La vigilancia permanente

LIBERTAD DIGITAL 23/03/16
FERNANDO MAURA

Los terroristas se parecen a ellos mismos. No importa su denominación, sus pretensiones o su ideología, actúan siempre de forma similar. Como bandas asesinas que son, están siempre dispuestos a la venganza y preparados a pronunciar siempre la última palabra.

Y no toleran nunca los éxitos de la policía. Hagamos memoria del caso español, el de ETA, que algunos hemos conocido muy de cerca. Si José Antonio Ortega Lara fue liberado un 1 de julio de 1997 por la Guardia Civil, después de 532 días de secuestro, el joven concejal del Partido Popular en Ermua, Miguel Ángel Blanco, apenas 10 días después sería asesinado, a cámara lenta -según expresión que utilizaría el por aquel entonces director de El Mundo en el País Vasco, Melchor Miralles-.

No ha sido seguramente muy diferente al inolvidable caso reseñado el del terrorista de DAESH Salah Abdeslam, que fue detenido por las fuerzas del orden de Bélgica como uno de los principales sospechosos de los atentados terroristas sufrido en el suburbio de Saint Denis en París en la noche del 13 de noviembre del pasado año y en los que perdieron sus vidas 147 personas.
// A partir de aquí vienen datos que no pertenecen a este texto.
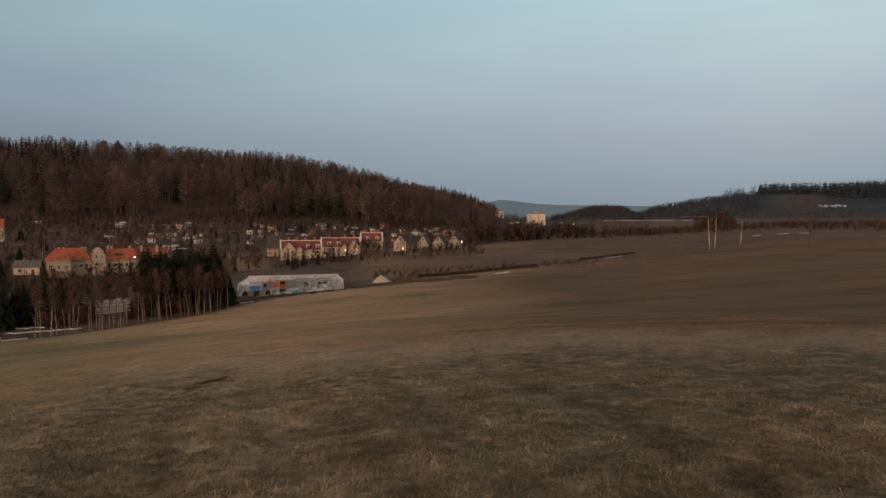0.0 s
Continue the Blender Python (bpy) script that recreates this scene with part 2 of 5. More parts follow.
def ground_material():
    """Dry mown meadow, tussocky near the standing place; brush and yards in the valley; leaf litter under the woods;
    far fields; painted haze beyond.
    """
    m = bpy.data.materials.new("meadow_ground")
    m.use_nodes = True
    nt = m.node_tree
    N, L = nt.nodes, nt.links
    b = N["Principled BSDF"]
    b.inputs["Roughness"].default_value = 0.95
    b.inputs["Specular IOR Level"].default_value = 0.15
    tc = N.new("ShaderNodeTexCoord")

    def noise_tex(scale, detail=4.0, stretch=(1, 1, 1), turn=0.0, rough=0.55):
        mp, n = N.new("ShaderNodeMapping"), N.new("ShaderNodeTexNoise")
        mp.inputs["Scale"].default_value, mp.inputs["Rotation"].default_value = stretch, (0, 0, radians(turn))
        n.inputs["Scale"].default_value, n.inputs["Detail"].default_value, n.inputs["Roughness"].default_value = scale, detail, rough
        L.new(tc.outputs["Object"], mp.inputs[0])
        L.new(mp.outputs[0], n.inputs["Vector"])
        return n.outputs[0]

    def mixed(fac, a, c, kind="MIX"):
        n = N.new("ShaderNodeMix")
        n.data_type, n.blend_type = "RGBA", kind
        for plug, v in ((0, fac), (6, a), (7, c)):
            if isinstance(v, (float, int)):
                n.inputs[plug].default_value = v
            elif isinstance(v, tuple):
                n.inputs[plug].default_value = (*v, 1)
            else:
                L.new(v, n.inputs[plug])
        return n.outputs[2]

    def stops(src, *st):
        n = ramp_on(N, st)
        L.new(src, n.inputs[0])
        return n.outputs[0]

    broad = noise_tex(0.06, 5.0, (0.7, 1.3, 1), -14)
    streak = noise_tex(0.20, 6.0, (0.75, 1.35, 1), -12, 0.68)
    mottle = noise_tex(0.55, 5.0, (0.7, 1.3, 1), 10, 0.65)
    clump = noise_tex(1.5, 7.0, (0.8, 1.2, 1), 0, 0.68)
    grain = noise_tex(14.0, 4.0, (1, 1, 1), 0, 0.7)
    field = stops(broad, (0.32, (0.215, 0.140, 0.080)), (0.50, (0.340, 0.204, 0.122)), (0.68, (0.425, 0.256, 0.160)))
    field = mixed(0.7, field, stops(streak, (0.28, (0.62, 0.66, 0.58)), (0.5, (1.0, 1.0, 1.0)), (0.72, (1.22, 1.16, 1.1))), "MULTIPLY")
    field = mixed(0.55, field, stops(mottle, (0.3, (0.78, 0.80, 0.74)), (0.7, (1.18, 1.15, 1.12))), "MULTIPLY")
    field = mixed(0.9, field, stops(clump, (0.3, (0.72, 0.75, 0.70)), (0.7, (1.22, 1.19, 1.15))), "MULTIPLY")
    field = mixed(0.85, field, stops(grain, (0.3, (0.6, 0.6, 0.58)), (0.7, (1.3, 1.28, 1.25))), "MULTIPLY")
    tuft = noise_tex(4.2, 6.0, (0.8, 1.2, 1), 0, 0.7)
    rough_ground = stops(tuft, (0.36, (0.104, 0.074, 0.044)), (0.48, (0.182, 0.134, 0.086)), (0.62, (0.300, 0.228, 0.156)))
    rough_ground = mixed(0.85, rough_ground, stops(clump, (0.36, (0.68, 0.67, 0.58)), (0.52, (0.98, 0.95, 0.90)), (0.66, (1.25, 1.21, 1.15))), "MULTIPLY")
    rough_ground = mixed(0.8, rough_ground, stops(grain, (0.3, (0.55, 0.55, 0.5)), (0.7, (1.35, 1.3, 1.25))), "MULTIPLY")
    brush = stops(noise_tex(0.12, 5.0, (1, 1, 1), 0, 0.65), (0.32, (0.044, 0.028, 0.021)), (0.5, (0.082, 0.048, 0.034)), (0.7, (0.138, 0.080, 0.055)))
    litter = stops(noise_tex(0.05, 5.0), (0.35, (0.035, 0.022, 0.016)), (0.65, (0.085, 0.043, 0.028)))
    attr = N.new("ShaderNodeVertexColor")
    attr.layer_name = "cover"
    sep = N.new("ShaderNodeSeparateColor")
    L.new(attr.outputs[0], sep.inputs[0])
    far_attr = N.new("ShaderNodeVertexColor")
    far_attr.layer_name = "cover_and_haze"
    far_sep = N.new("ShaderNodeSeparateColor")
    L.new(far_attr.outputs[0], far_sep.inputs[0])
    # darker to the right: duller grass plus lens falloff put into the colour
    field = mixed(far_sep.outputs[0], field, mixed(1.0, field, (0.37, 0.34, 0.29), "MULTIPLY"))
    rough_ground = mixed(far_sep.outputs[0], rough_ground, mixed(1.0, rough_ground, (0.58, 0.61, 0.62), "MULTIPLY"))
    field = mixed(far_attr.outputs[1], field, mixed(1.0, field, (0.74, 0.87, 0.80), "MULTIPLY"))
    bleached = stops(clump, (0.3, (0.22, 0.158, 0.108)), (0.7, (0.36, 0.265, 0.190)))
    bleached = mixed(0.8, bleached, stops(grain, (0.3, (0.55, 0.55, 0.52)), (0.7, (1.35, 1.32, 1.28))), "MULTIPLY")
    field = mixed(far_sep.outputs[2], field, bleached)
    wear = N.new("ShaderNodeVertexColor")
    wear.layer_name = "cover_wear"
    field = mixed(wear.outputs[0], field, mixed(1.0, field, (0.60, 0.56, 0.52), "MULTIPLY"))
    col = mixed(sep.outputs[0], field, rough_ground)
    col = mixed(sep.outputs[1], col, brush)
    col = mixed(sep.outputs[2], col, litter)
    # wooded ridge ground, its blue cast being distance haze put into the colour
    hazed_ridge = stops(noise_tex(0.02, 5.0), (0.35, (0.020, 0.022, 0.029)), (0.65, (0.032, 0.034, 0.042)))
    col = mixed(attr.outputs[1], hazed_ridge, col)
    # haze over the farthest hills, painted as a flat blue-grey
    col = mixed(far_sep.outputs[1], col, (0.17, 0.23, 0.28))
    L.new(col, b.inputs["Base Color"])
    bp = N.new("ShaderNodeBump")
    bp.inputs["Strength"].default_value, bp.inputs["Distance"].default_value = 0.8, 0.07
    L.new(grain, bp.inputs["Height"])
    bp2 = N.new("ShaderNodeBump")
    bp2.inputs["Strength"].default_value, bp2.inputs["Distance"].default_value = 0.4, 0.2
    L.new(clump, bp2.inputs["Height"])
    L.new(bp2.outputs[0], bp.inputs["Normal"])
    L.new(bp.outputs[0], b.inputs["Normal"])
    return m


GROUND = ground_material()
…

Cuando se escriben estas líneas son 34 las víctimas mortales que el terrorismo se ha cobrado en Bruselas.

Son diferentes los protagonistas, diferente el número de las personas que han sufrido estos atentados. Pero la crónica adquiere ese carácter mafioso que caracteriza a las bandas asesinas. Lo tienen muy claro: ellos deben ganar a la ley, aterrorizar a la sociedad, conseguir que vivamos amedrentados durante el resto de nuestros días… hasta que nos resignemos a su violencia asesina y les facilitemos la obtención de sus propósitos, cualesquiera que éstos puedan ser.

El terrorismo -el del DAESH o el que sea- sabe que tiene fácil su actuación. Que la nuestra es una sociedad abierta y libre que respeta los derechos individuales, aun los de los mismos asesinos; que nuestro modo de vida tiende a considerar como engorrosos, cuando no inútiles, los controles que se nos imponen; que nuestra existencia discurre muy deprisa y que olvidamos pronto, siempre propicios a prestar nuestra atención a los asuntos que nos resultan más cotidianos, familiares y profesionales… En suma, que nos defendemos mal y que a veces escuchamos muy bien los cantos de sirena que nos llaman a deponer nuestra resistencia.

Pero nuestras libertades, tan difícilmente conseguidas, desaparecerían en un abrir y cerrar de ojos si no las defendemos. Y, como decía uno de los Founding Fathers de los Estados Unidos, Thomas Jefferson, «el precio de la libertad es la vigilancia permanente». Esta es, por desgracia, la advertencia de siempre. Y en particular de estos tiempos que nos está correspondiendo vivir.